Good Morning
Good Morning

Rangers confident goals will eventually be achieved

Rangers' Brad Richards looks on before a face-off

Rangers' Brad Richards looks on before a face-off against the New Jersey Devils in the second period of an NHL hockey game at Madison Square Garden. (Nov. 12, 2013) Credit: Kathleen Malone-Van Dyke

GREENBURGH, N.Y. - Given the Rangers' maddening inability to get more than one of 44 shots past Boston goalie Tuuka Rask in Tuesday night's 2-1 loss -- and the building exasperation of scoring only two goals in their past three games -- they set about liberating their offensive angst by peppering goalie Henrik Lundqvist in a final practice exercise Wednesday.

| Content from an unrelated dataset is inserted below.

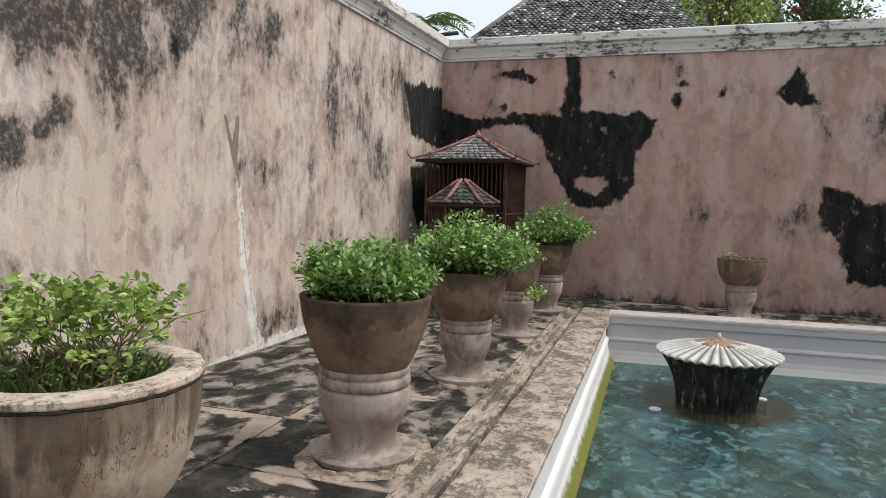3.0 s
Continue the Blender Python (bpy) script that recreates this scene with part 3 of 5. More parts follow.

In a rebound drill, in which Lundqvist is hopefully outnumbered by one shooter, 15 feet away, firing through a corridor of 10 or so teammates waiting to hammer at a deflection, Lundqvist repeatedly was beaten, prompting the offensive players to raise sticks in loud celebration with satisfied whoops.

When the last puck was past Lundqvist, he skated toward the locker room, braking at the bench to hurl all of the extra sticks onto the ice in mock anger. Which led to more offensive rejoicing.

Lundqvist giggled at the suggestion that his mates were taking out their low-scoring frustrations on him. "They were just trying to tick me off," he said. "And they did. That's their goal."

For a team that is 10-11, with considerably balky production lately, the Rangers were noticeably loose as they prepared to embark on a five-game road trip, beginning Thursday in Dallas.

"We can't get down," said Brad Richards, one of six Rangers who put at least four shots on goal Tuesday night, with nothing to show for it.

"I was watching highlights this morning and pucks were going in all different ways," he said. "And you see our highlights, and nothing's going in, going through goalies and posts and everything else. You can't get down on that. We can't script out a better plan than what we did last night."

The consensus of the team, including coach Alain Vigneault, was to keep on keeping on.

"We have to make sure we keep working and keep working properly, keep doing the right things," Vigneault said. "The line between a win and a loss is so fine, and right now we're on the wrong side of that line. But we've been as solid defensively as I've seen any team, and offensively we're getting the Grade-A chances, and the right people are getting the chances. We just have to believe that sooner or later, they're going to go in."

Forward Rick Nash's response to that was "they have to. We need 'em. We just need to produce. It's got to be a mentality of outworking the goaltenders. You've got to love to score, you've got to want to score. You can't just be shooting to shoot. Just keep going. You've got to work; that's the toughest part."

From the other end of the ice, where his job is to guard against scoring, Lundqvist's analysis was "it's better not to think too much about scoring. Just go out there and play our game and things will happen, good things will happen."